National Oceanic and
Atmospheric Administration
United States Department of Commerce


FY 2010

Resonant forcing of mixed layer inertial motions by atmospheric easterly waves in the northeast tropical Pacific

Mickett, J.B., Y.L. Serra, M.F. Cronin, and M.H. Alford

J. Phys. Oceanogr., 40(2), 401–416, doi: 10.1175/2009JPO4276.1 (2010)

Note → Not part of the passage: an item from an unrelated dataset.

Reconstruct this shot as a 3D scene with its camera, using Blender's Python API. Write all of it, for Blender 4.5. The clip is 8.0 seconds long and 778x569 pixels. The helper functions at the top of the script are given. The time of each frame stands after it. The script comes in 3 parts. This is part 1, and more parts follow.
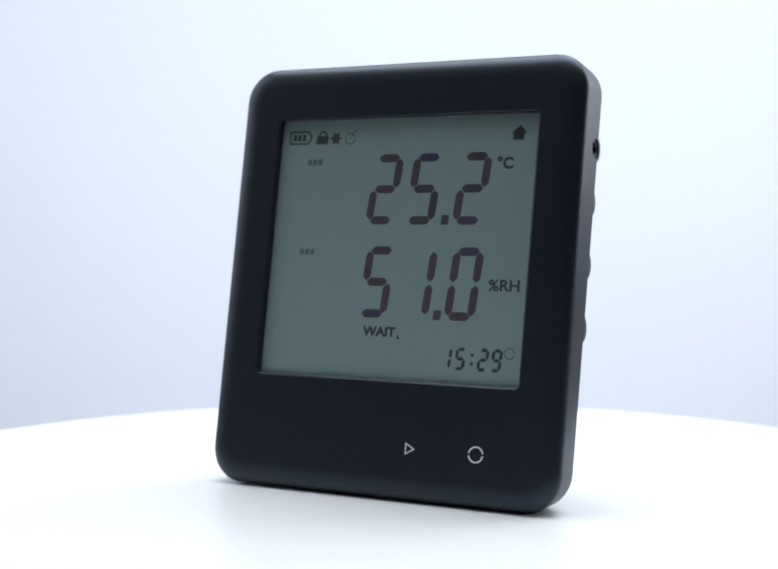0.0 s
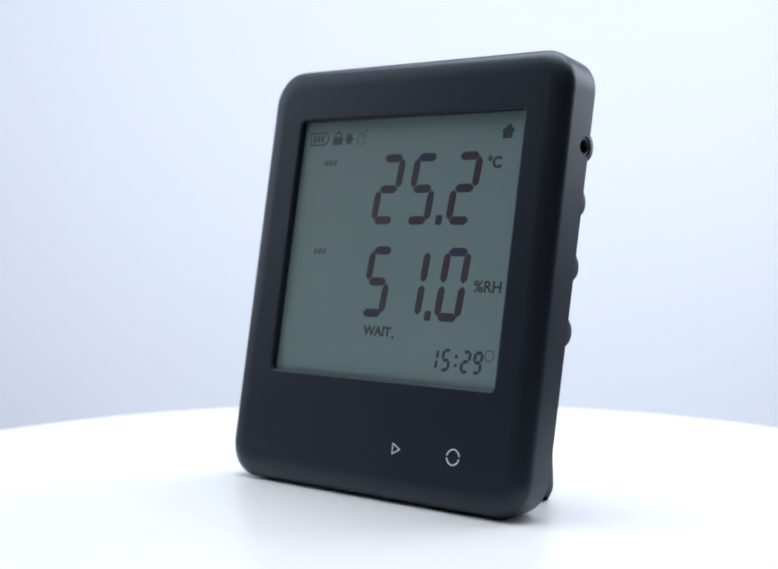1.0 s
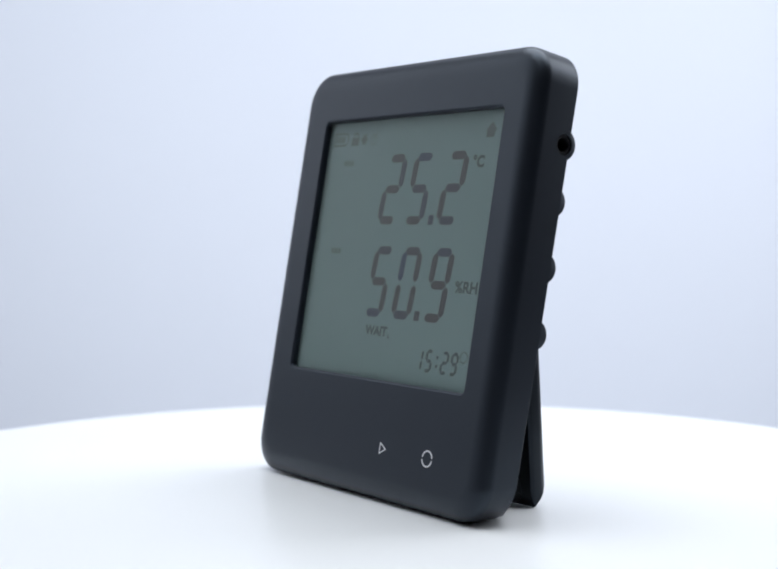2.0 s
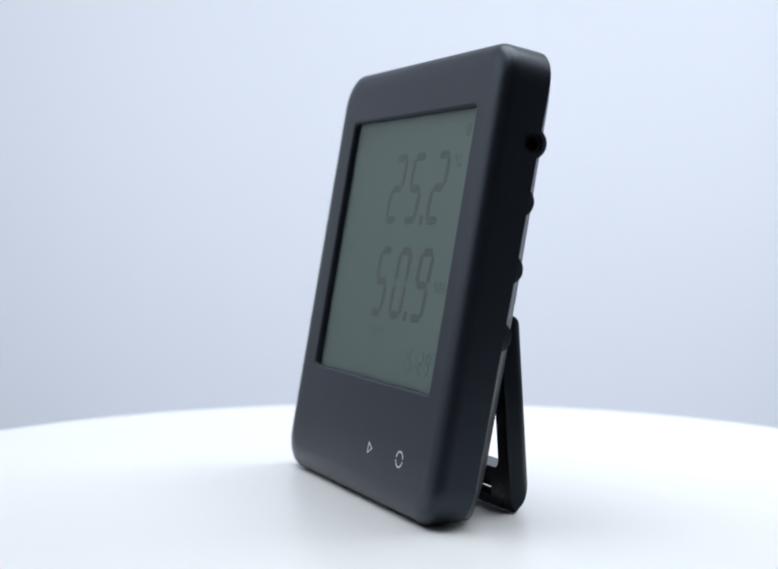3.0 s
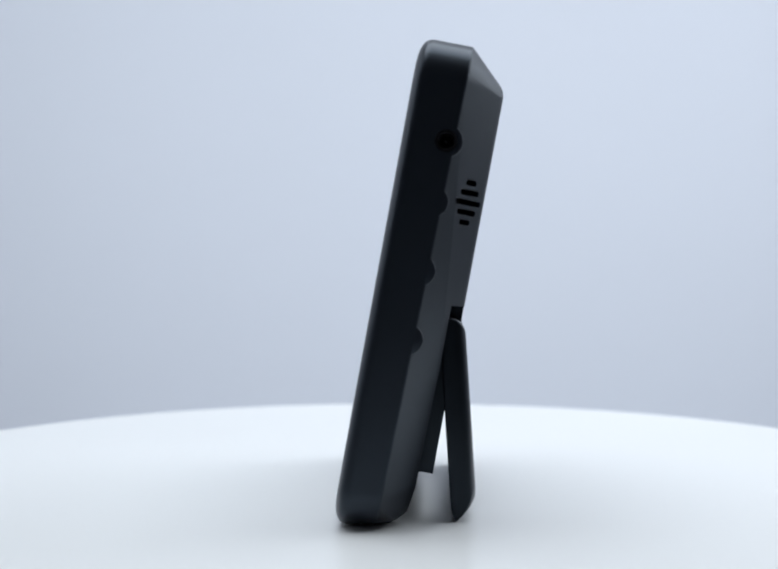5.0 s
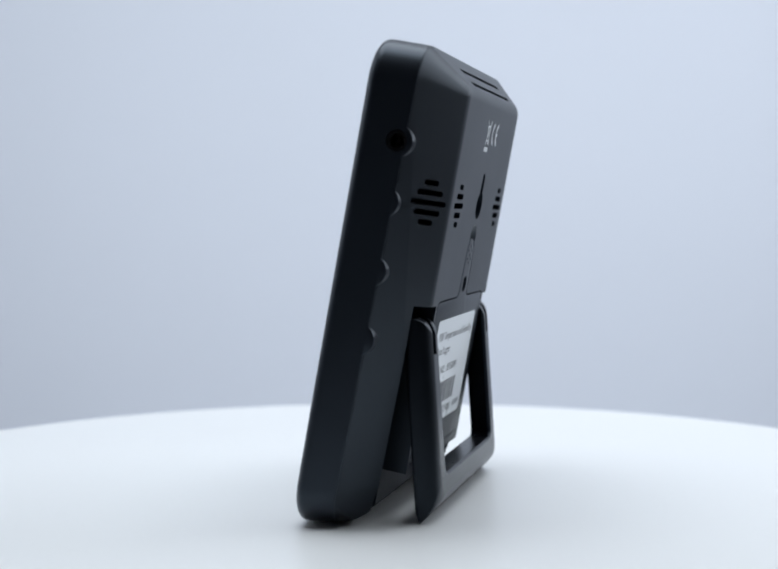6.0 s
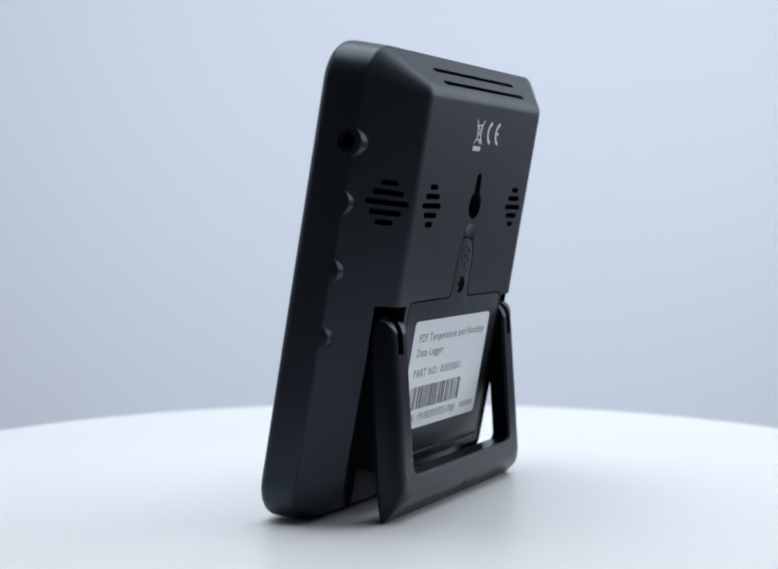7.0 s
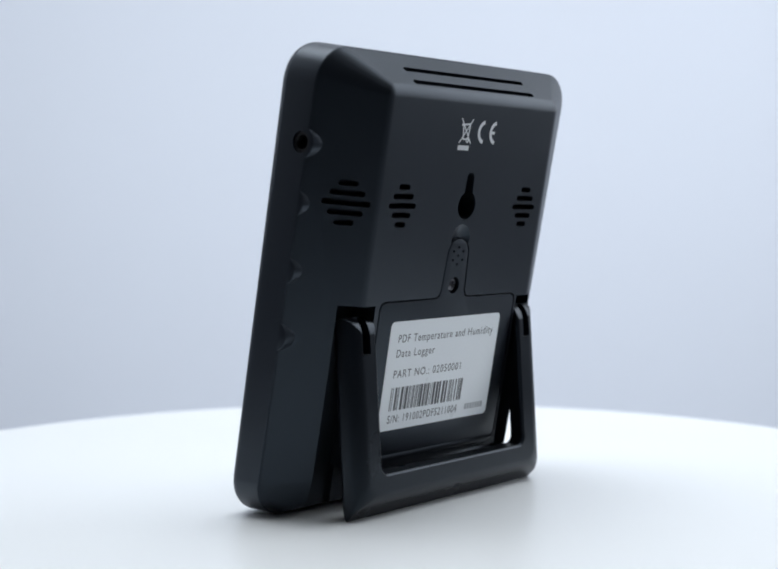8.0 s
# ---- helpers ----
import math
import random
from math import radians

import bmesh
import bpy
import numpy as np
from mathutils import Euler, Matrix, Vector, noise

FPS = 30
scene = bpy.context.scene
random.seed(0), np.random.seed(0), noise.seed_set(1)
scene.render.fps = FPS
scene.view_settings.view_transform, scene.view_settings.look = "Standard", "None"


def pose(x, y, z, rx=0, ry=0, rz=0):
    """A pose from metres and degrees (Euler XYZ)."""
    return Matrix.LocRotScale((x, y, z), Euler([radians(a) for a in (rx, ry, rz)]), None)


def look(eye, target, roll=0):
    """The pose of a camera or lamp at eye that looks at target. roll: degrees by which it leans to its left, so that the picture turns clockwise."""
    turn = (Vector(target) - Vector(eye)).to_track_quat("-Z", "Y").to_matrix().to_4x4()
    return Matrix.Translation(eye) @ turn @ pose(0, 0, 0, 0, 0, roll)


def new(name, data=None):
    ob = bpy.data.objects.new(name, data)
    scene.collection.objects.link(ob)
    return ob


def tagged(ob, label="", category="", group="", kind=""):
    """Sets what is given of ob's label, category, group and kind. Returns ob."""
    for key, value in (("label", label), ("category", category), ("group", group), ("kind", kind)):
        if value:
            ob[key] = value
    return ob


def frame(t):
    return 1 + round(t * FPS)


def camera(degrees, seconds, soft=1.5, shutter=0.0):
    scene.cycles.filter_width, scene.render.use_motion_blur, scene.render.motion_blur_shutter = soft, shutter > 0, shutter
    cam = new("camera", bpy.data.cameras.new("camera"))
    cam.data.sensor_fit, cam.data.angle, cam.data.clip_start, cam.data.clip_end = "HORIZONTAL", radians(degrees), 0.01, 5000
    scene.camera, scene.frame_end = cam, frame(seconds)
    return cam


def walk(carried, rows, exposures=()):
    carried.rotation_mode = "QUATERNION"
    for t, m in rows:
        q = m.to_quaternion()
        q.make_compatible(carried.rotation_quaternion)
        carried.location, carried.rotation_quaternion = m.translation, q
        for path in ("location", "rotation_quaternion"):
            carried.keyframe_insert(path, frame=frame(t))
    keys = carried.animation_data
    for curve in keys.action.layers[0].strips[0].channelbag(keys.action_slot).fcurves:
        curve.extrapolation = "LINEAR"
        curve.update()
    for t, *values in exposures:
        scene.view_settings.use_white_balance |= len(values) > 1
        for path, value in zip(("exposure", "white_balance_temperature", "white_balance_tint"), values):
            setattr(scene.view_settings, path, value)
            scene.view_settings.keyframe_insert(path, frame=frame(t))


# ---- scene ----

Westward-propagating atmospheric easterly waves contribute to much of the variability of the low-level wind fields within the northeast tropical Pacific. With the dominant period of these waves (3–5 days) close to the local inertial period (2.4 days at 12°N to 5.7 days at 5°N), there is the expectation that the associated winds may resonantly force mixed layer inertial motions in this region. The authors test this hypothesis using a simple slab model and roughly 4½ yr of wind data from four NOAA Tropical Atmosphere Ocean/Eastern Pacific Investigation of Climate Processes (TAO/EPIC) buoys along 95°W at 12°, 10°, 8°, and 5°N. The degree of resonance is determined by comparing model simulations using observed wind stress with simulations forced with reversed-rotation wind stress. Results strongly indicate that Pacific easterly waves (PEWs) resonantly force inertial motions in the region. This resonance shows both significant seasonality and latitudinal dependence that appears to be related to the meridional position and intensity of the PEWs. North of the zonal axis of the mean track of the PEWs, the low-level winds associated with the waves rotate predominantly clockwise with time and resonantly force mixed layer inertial motions. South of this axis, the winds rotate counterclockwise, resulting in dissonant (antiresonant) forcing. As this axis migrates annually from about 4°N during the boreal winter/spring to a maximum northerly position of about 8°–10°N in the late boreal summer/early fall, the region of strongest resonance follows, consistently remaining to its north. Model output suggests that resonant forcing results in roughly 10%–25% greater net annual flux of kinetic energy from the wind to mixed layer inertial motions than in neutral or nonresonant conditions. This finding has strong implications for mixed layer properties, air–sea coupling, and the generation of near-inertial internal waves.